Hugo Gutiérrez Vega
Una jornada usigliana
Rodolfo Usigli |
Llegué puntual a la cita con Rodolfo Usigli en el restaurante Simpson’s en el Strand londinense. Esperé en la mesa reservada desde hacía una semana (en Londres hay que hacer las cosas con anticipación y con la seriedad exigida por la cultura del gentleman), y a los pocos minutos llegó Rodolfo. Recuerdo su impecable borsalino, su chaleco gris y su traje gris Oxford, la boquilla de marfil que sostenía sus cigarrillos (incontables) ingleses, sus anteojos redondos, su barbita puntiaguda impecablemente cuidada y su bastón de puño de marfil. Nos dimos un abrazo y, cuando se acercó el camarero, Rodolfo hizo un ademán para evitar el discurso celebratorio de las cualidades de las viandas que ofrecía el viejo y ameritado restaurante, y ordenó en su inglés tan perfecto como el del personaje de Bernard Shaw que no era inglés de nacimiento y que, por lo tanto, no tenía acento regional alguno, lo que desde su llegada a Londres tenía deseado: sopa de cola de buey y pierna de cordero con papas asadas y mermelada de menta. Me hizo una señal con los ojos y yo acepté su propuesta y me le uní sin reticencia alguna, pues las dos viandas eran de lo mejor que ofrece la injustamente denostada comida insular (Socorro y Fernando del Paso estarán de acuerdo conmigo). Comimos abundantemente y terminamos el festín pidiendo la rueda de queso Stilton y un vaso de oporto (um cálice de porto en buen portugués de los tiempos de Castello Branco).

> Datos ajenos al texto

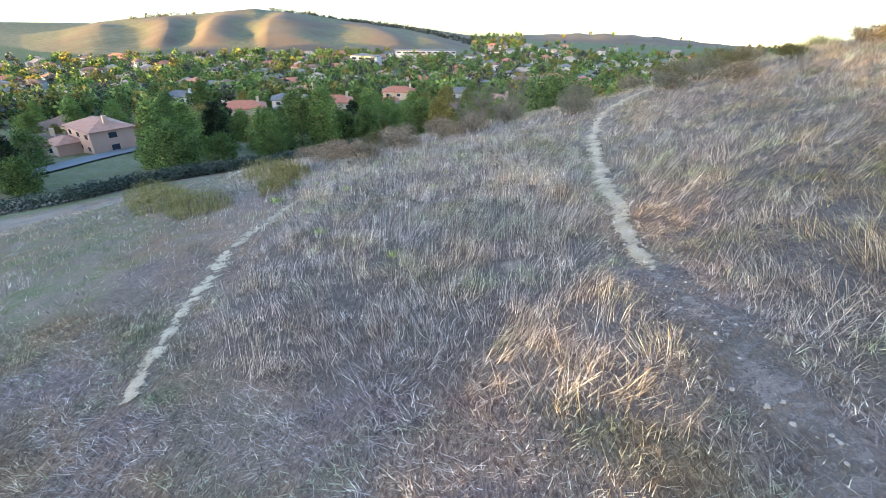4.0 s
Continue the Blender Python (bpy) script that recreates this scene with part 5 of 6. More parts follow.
# ---- houses of the valley ----
def roof_mesh(bm, lo, hi, z0, rise, over, hip):
    x0, y0, x1, y1 = lo[0] - over, lo[1] - over, hi[0] + over, hi[1] + over
    w = (y1 - y0) / 2
    e = w * hip
    ym = (y0 + y1) / 2
    pts = [(x0, y0, z0), (x1, y0, z0), (x1, y1, z0), (x0, y1, z0), (x0 + e, ym, z0 + rise), (x1 - e, ym, z0 + rise)]
    top = [bm.verts.new(p) for p in pts]
    low = [bm.verts.new((p[0], p[1], p[2] - 0.18)) for p in pts[:4]]
    for q in ((0, 1, 5, 4), (2, 3, 4, 5), (1, 2, 5), (3, 0, 4)):
        bm.faces.new([top[k] for k in q])
    for k in range(4):
        bm.faces.new((top[k], low[k], low[(k + 1) % 4], top[(k + 1) % 4]))
    bm.faces.new(low)
    bmesh.ops.recalc_face_normals(bm, faces=bm.faces[:])


def house(x, y, z, rz, wall, roof, seed, label, storeys=2):
    r = random.Random(seed)
    ob = empty("house", x, y, z, rz, label=label, category="house", group="houses in the valley")
    lx, ly, hh = r.uniform(12, 16), r.uniform(8.5, 10.5), 2.9 * storeys
    bm = bmesh.new()
    box(bm, (-lx / 2, -ly / 2, -4), (lx / 2, ly / 2, hh))
    wl_ = part("wall", bm, wall, ob)
    bm = bmesh.new()
    roof_mesh(bm, (-lx / 2, -ly / 2), (lx / 2, ly / 2), hh, ly * 0.2, 0.55, r.choice((0.15, 0.9)))
    part("roof", bm, roof, ob)
    # lower wing with the garage
    gx, gw = -lx / 2 + 0.3, 6.4
    bm = bmesh.new()
    box(bm, (gx, -ly / 2 - 5.0, -4), (gx + gw, -ly / 2 + 0.2, 2.8))
    part("garage_wall", bm, wall, ob)
    bm = bmesh.new()
    roof_mesh(bm, (gx, -ly / 2 - 5.0), (gx + gw, -ly / 2 + 1.0), 2.8, 1.3, 0.45, 0.8)
    part("garage_roof", bm, roof, ob)
    bm = bmesh.new()
    box(bm, (gx + 0.7, -ly / 2 - 5.06, 0.0), (gx + gw - 0.7, -ly / 2 - 5.0, 2.15))
    part("garage_door", bm, M_STUCCO_WHITE, ob)
    bm = bmesh.new()
    box(bm, (lx / 2 - 2.5, -0.5, hh), (lx / 2 - 1.6, 0.4, hh + ly * 0.2 + 1.0))
    part("chimney", bm, wall, ob)
    for side in (-1, 1):
        for s in range(storeys):
            for k in range(3):
                if side < 0 and s == 0 and k == 0:
                    continue
                wx = -lx / 2 + lx * (k + 0.5) / 3
                yy = side * ly / 2
                bm = bmesh.new()
                box(bm, (wx - 0.85, yy - 0.05, 0.9 + 2.9 * s), (wx + 0.85, yy + 0.05, 2.2 + 2.9 * s))
                win = part("window", bm, M_STUCCO_WHITE, ob)
                bm = bmesh.new()
                box(bm, (wx - 0.75, yy - 0.07, 1.0 + 2.9 * s), (wx + 0.75, yy + 0.07, 2.1 + 2.9 * s))
                part("pane", bm, M_PANE, win)
    for s in range(storeys):
        bm = bmesh.new()
        box(bm, (lx / 2 - 0.05, -0.9, 0.9 + 2.9 * s), (lx / 2 + 0.06, 0.9, 2.2 + 2.9 * s))
        part("window", bm, M_PANE, ob)
        bm = bmesh.new()
        box(bm, (-lx / 2 - 0.06, -0.9, 0.9 + 2.9 * s), (-lx / 2 + 0.05, 0.9, 2.2 + 2.9 * s))
        part("window", bm, M_PANE, ob)
    return ob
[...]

Caminamos por el Strand y llegamos al hotel de Rodolfo, a la sazón embajador en Noruega. Cuentan que, después de una larga temporada en el Líbano, marcada por su amistad con Shehade (el autor de la excelente pieza dramática titulada La historia de Vasco), nuestro gran dramaturgo habló con don Manuel Tello, ilustre secretario de Relaciones, para pedirle un cambio de aires. Basó su petición en el hecho de que ya estaba cansado de los calurosos veranos libaneses. Don Manuel, ni tardo ni perezoso, lo mandó a las nieves noruegas. Rodolfo, al pensar que iba a la tierra de Ibsen, aceptó el cambio. Pasó siete años en Noruega, asistió a siete festivales dedicados a Ibsen en el teatro nacional y vio, según me dijo, más de diez veces la obra que más le impresionaba del gran noruego: Cuando despertemos los muertos. Al final estaba ya cansado de las nieves nórdicas. Recuerdo a Vicente Sánchez Gavito, el inolvidable defensor de Cuba en la OEA y a este bazarista que era su consejero cultural en Londres, de camino a Islandia una feroz nevada nos obligó a pasar unos días en Oslo. Rodolfo nos recibió con júbilo y, cuando nos despidió en el aeropuerto, nos dijo con resignación ibseniana: “Aquí me dejan, en mi osledad.”
Regreso a mis corderos, como dice el Juez al astuto Teobaldo Corderillo en la farsa de Micer Patelín, ejemplo señero de la comedia medieval de Francia. Llegamos al hotel situado muy cerca de Hyde Park y nos instalamos en el salón fumador. Rodolfo pidió el primer escocés y yo, con mal disimulada vergüenza, pedí mi acostumbrada taza de infusión de manzanilla. Pasamos tres horas formidables hablando del teatro mexicano. Le dije de memoria fragmentos del genial prólogo de El gesticulador y él me leyó el último acto (acababa de terminarlo) de Corona de luz. Shaw, Pirandello, Ibsen, Strindberg (en particular su obra maestra, La señorita Julia), Chéjov y Valle Inclán ocuparon gran parte del pedazo de noche que nos robamos. Ya amanecía cuando me despidió en la puerta del hotel. Caminé unas cuadras pensando en la vida, la “osledad”, la obra, la pena y la alegría de nuestro mayor dramaturgo moderno. Ahora, muchos años más tarde, quiero proponer a mis lectores que regresen a la lectura del prólogo de El gesticulador. En ese texto Usigli capturó la realidad de este país nuestro que parece destinado a vivir bajo la sonrisa torcida de los gesticuladores.